Затем был разговор в судебном учреждении о бунтовщиках. Говорили, что казанские татары заодно с пугачевцами, всех их нужно истребить. Все члены судебного учреждения согласились с этим. Но, оказывается, в войсках Михельсона был один генерал из крещеных татар, — он не дал своей подписи. Он сказал, что татары своими ружьями (или припасами) помогли нашим войскам. Затем и запертые в городе солдаты заявили: «Если не кормили бы нас татары, то мы умерли бы; после выхода Пугачева из города нас кормили татары», — после чего казанцы были прославлены как помощники русских войск, сказывал он1.
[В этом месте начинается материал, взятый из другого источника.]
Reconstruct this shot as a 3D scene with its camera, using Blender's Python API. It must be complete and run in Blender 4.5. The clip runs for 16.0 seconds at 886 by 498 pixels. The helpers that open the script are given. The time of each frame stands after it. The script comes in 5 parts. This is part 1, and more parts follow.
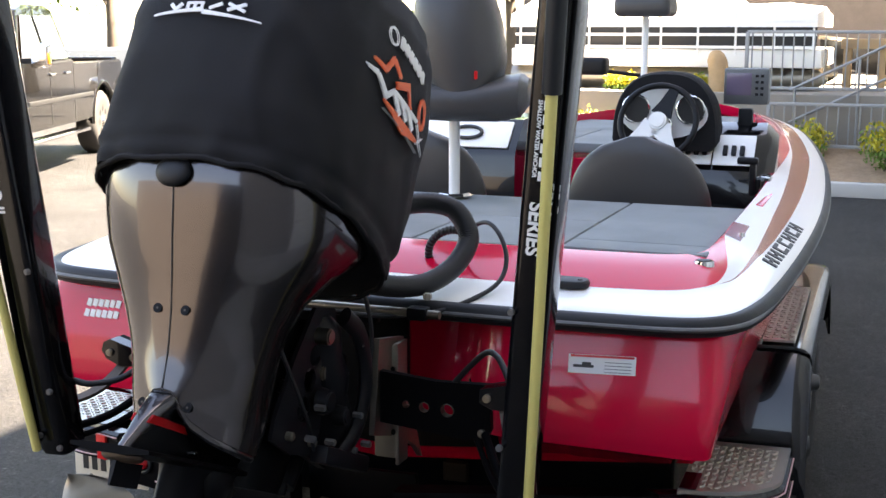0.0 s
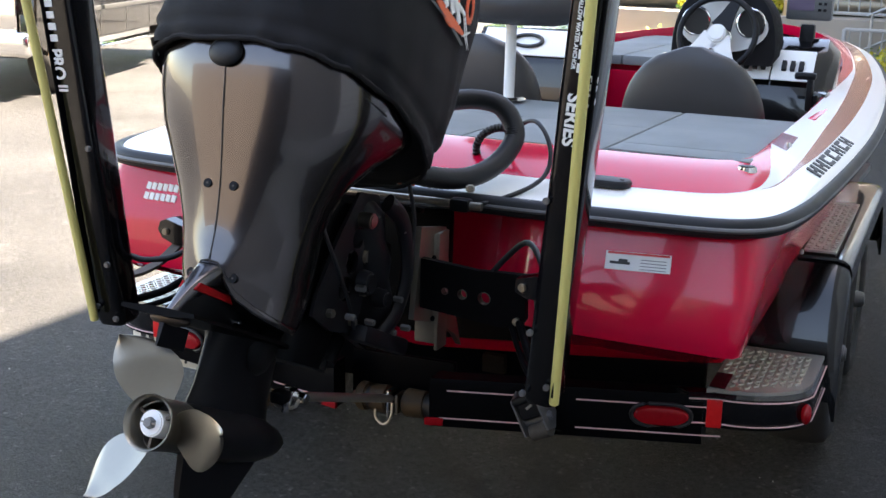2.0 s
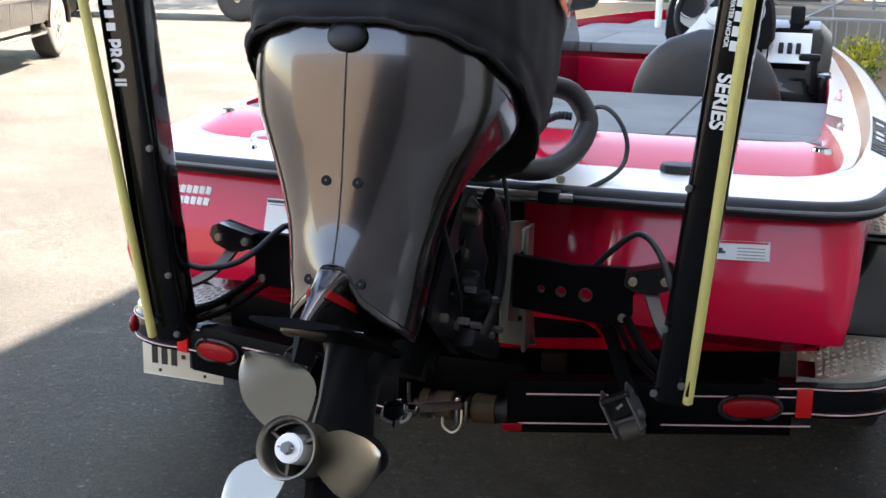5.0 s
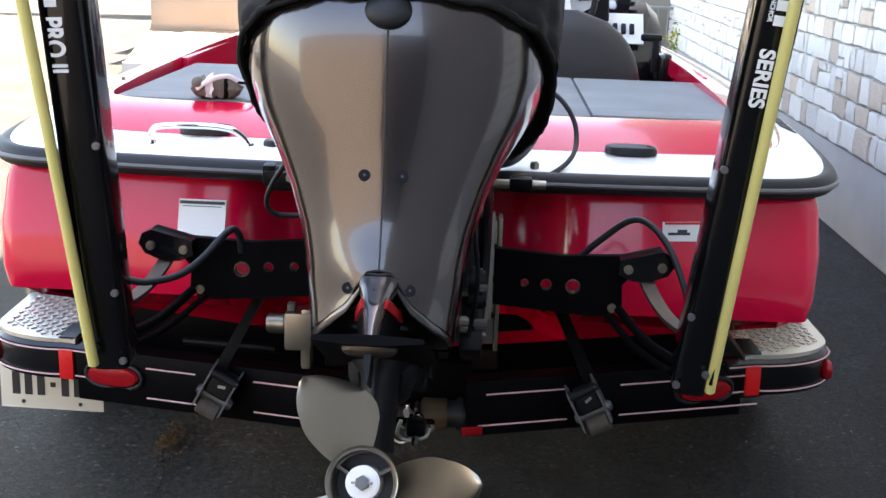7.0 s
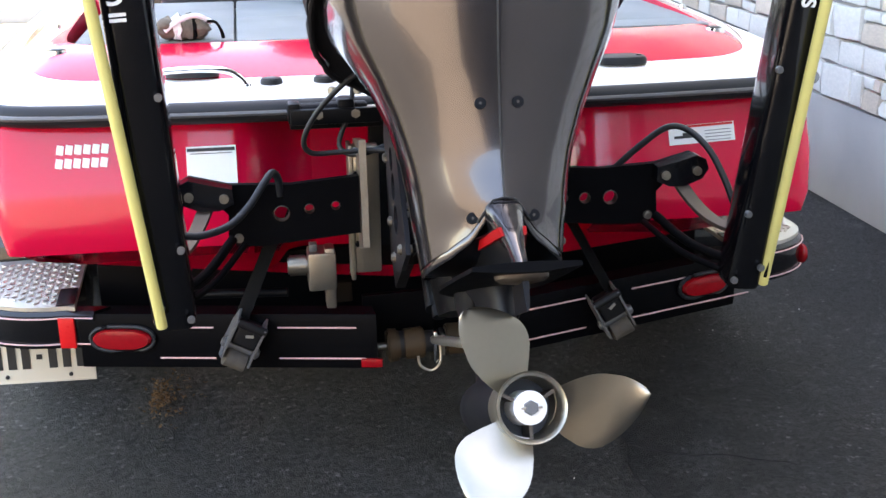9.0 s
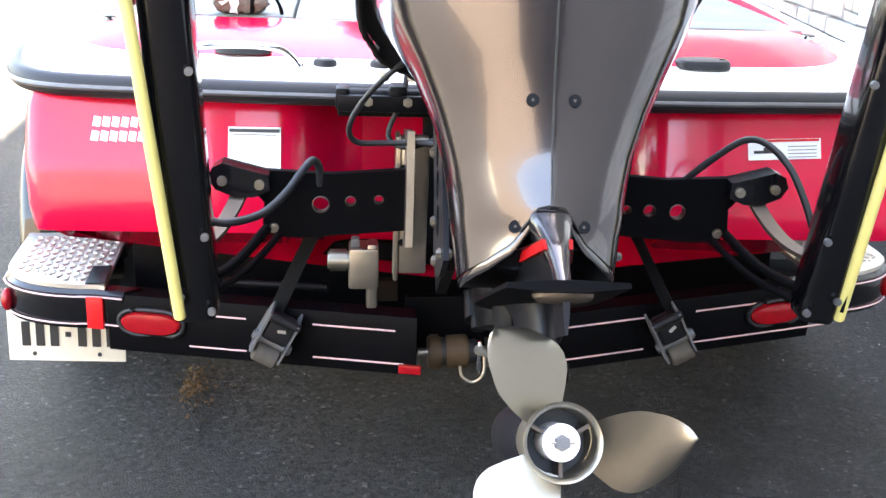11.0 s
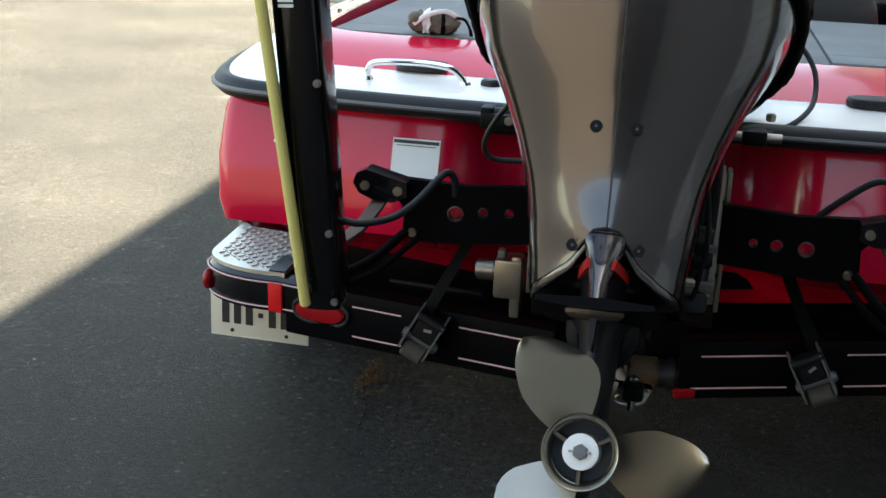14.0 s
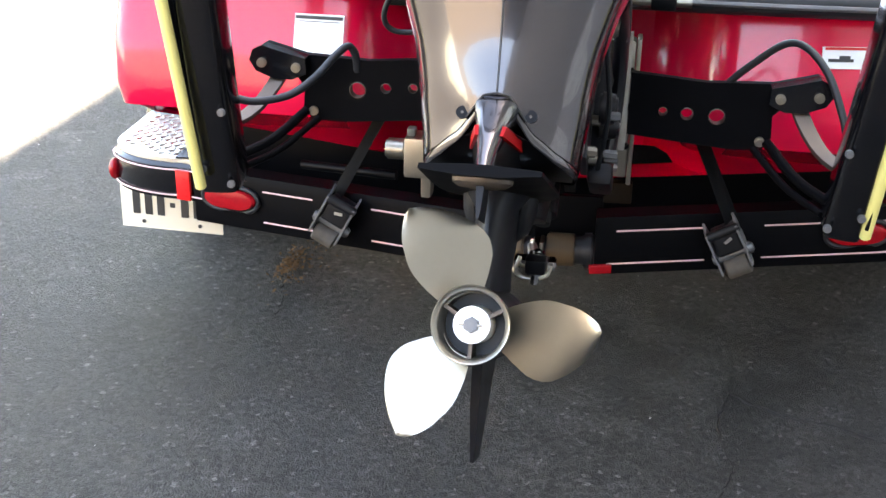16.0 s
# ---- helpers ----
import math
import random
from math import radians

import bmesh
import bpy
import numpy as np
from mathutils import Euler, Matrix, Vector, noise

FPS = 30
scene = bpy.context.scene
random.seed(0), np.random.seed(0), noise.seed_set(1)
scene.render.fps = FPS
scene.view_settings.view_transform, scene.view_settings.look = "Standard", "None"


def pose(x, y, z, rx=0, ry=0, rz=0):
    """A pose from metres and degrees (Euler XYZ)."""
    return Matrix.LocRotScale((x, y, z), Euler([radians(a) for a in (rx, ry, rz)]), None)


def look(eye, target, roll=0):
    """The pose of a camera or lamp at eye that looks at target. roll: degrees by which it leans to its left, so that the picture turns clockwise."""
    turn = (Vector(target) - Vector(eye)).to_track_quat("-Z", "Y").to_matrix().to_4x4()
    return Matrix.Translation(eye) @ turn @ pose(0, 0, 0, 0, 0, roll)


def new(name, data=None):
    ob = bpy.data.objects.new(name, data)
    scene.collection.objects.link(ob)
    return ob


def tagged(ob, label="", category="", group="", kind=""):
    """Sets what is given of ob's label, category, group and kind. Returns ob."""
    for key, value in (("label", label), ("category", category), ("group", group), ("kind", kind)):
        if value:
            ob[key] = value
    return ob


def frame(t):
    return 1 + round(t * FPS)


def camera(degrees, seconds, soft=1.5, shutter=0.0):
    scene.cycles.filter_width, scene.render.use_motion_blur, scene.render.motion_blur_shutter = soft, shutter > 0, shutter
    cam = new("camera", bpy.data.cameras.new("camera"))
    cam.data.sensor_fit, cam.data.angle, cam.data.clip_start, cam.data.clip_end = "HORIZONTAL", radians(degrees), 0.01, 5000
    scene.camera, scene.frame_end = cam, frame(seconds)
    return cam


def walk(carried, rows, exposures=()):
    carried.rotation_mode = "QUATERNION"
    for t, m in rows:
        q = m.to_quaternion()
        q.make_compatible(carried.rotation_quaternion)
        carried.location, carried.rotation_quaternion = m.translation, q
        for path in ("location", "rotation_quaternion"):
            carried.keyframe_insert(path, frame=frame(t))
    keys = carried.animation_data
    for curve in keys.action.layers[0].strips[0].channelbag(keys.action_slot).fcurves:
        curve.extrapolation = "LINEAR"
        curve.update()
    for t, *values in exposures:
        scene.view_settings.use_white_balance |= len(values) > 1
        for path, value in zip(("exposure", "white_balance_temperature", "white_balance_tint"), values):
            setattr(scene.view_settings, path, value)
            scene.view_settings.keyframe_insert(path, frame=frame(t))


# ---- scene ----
cam = camera(39.9, 16.0)
# t, x, y, z, yaw, pitch, roll
ROWS = [
    (0.0, 1.444, -2.999, 1.679, 21.35, -10.35, -0.03),
    (0.5, 1.424, -3.019, 1.650, 20.19, -11.31, -0.12),
    (1.0, 1.433, -3.052, 1.646, 19.95, -12.07, -0.26),
    (1.5, 1.493, -3.064, 1.638, 21.71, -12.45, -1.36),
    (2.0, 1.546, -3.071, 1.622, 24.94, -14.07, -1.65),
    (2.5, 1.537, -3.091, 1.617, 25.96, -14.11, -1.13),
    (3.0, 1.487, -3.127, 1.611, 25.18, -13.18, -1.62),
    (3.5, 1.330, -3.124, 1.611, 21.89, -13.87, -1.29),
    (4.0, 1.203, -3.162, 1.599, 21.12, -13.90, -0.46),
    (4.2, 1.163, -3.158, 1.585, 21.22, -13.56, -1.07),
    (6.3, 0.435, -3.027, 1.552, 8.21, -15.56, -0.54),
    (6.5, 0.364, -3.026, 1.546, 6.57, -15.68, -1.10),
    (7.0, 0.181, -3.001, 1.504, 2.52, -14.26, -2.00),
    (7.5, 0.013, -2.964, 1.501, -0.86, -15.56, 2.17),
    (8.0, -0.121, -2.943, 1.499, -5.17, -15.75, -0.91),
    (8.5, -0.352, -2.972, 1.503, -7.61, -16.56, 0.44),
    (9.0, -0.444, -2.960, 1.505, -9.31, -17.79, 0.67),
    (9.2, -0.449, -2.918, 1.486, -9.17, -18.93, 0.66),
    (11.3, -0.319, -2.769, 1.465, -4.03, -18.11, -2.29),
    (11.5, -0.304, -2.779, 1.467, -3.84, -18.11, -2.07),
    (12.0, -0.277, -2.872, 1.487, -2.19, -16.48, -1.06),
    (12.5, -0.220, -2.999, 1.533, 0.05, -16.68, -4.15),
    (13.0, -0.146, -3.043, 1.547, 4.39, -16.14, -3.44),
    (13.5, -0.010, -2.953, 1.535, 10.87, -15.32, -3.07),
    (14.0, 0.104, -2.890, 1.509, 11.79, -17.79, -2.25),
    (14.5, 0.127, -2.872, 1.484, 10.65, -20.46, -1.04),
    (15.0, 0.145, -2.845, 1.463, 10.63, -21.62, -0.47),
    (15.5, 0.169, -2.823, 1.446, 9.16, -22.54, -1.06),
    (16.0, 0.207, -2.807, 1.447, 9.36, -22.56, -1.38),
]
EXPOSURES = [(0, 4.56, 8300, 16), (1.2, 4.58, 8100, 15), (2.0, 4.63, 7900, 14), (3.0, 4.53, 7800, 13), (4.2, 4.71, 7900, 13), (6.5, 4.81, 8300, 16), (7, 4.91, 8300, 16), (8.5, 5.36, 8500, 16), (9.2, 5.51, 8500, 15), (11.3, 6.3, 8600, 15), (12, 5.96, 8700, 15), (12.5, 5.51, 8600, 15), (13.4, 4.66, 8400, 9), (14, 4.31, 8600, 4), (14.5, 4.88, 8300, 13), (15, 5.37, 8700, 15), (16, 6.19, 8800, 14)]
walk(cam, [(t, pose(x, y, z, 90 + pitch, roll, yaw)) for t, x, y, z, yaw, pitch, roll in ROWS], EXPOSURES)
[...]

В этом году прибытия Пугачева в Казань, то есть в 1774-м, Пугачев дотла сжег и разрушил Казань. До прихода Пугачева вокруг крепости было несколько башен («минаретов»), — они им разрушены. Время прихода Пугачева в Казань стариками, в минувшие дни, было употребляемо в качестве исторической даты и эпохи. При определении возраста спрашивали друг друга: «Сколько лет было тебе в пугачевщину?» Одним было десять лет, другим — три года, а некоторые говорили, что он родился в пугачевском году, или: «я еще находился в утробе матери».
1 Т. е. отец Мухаммедзяна Аитова. В. З. (Примечание переводчика. – А. Л.)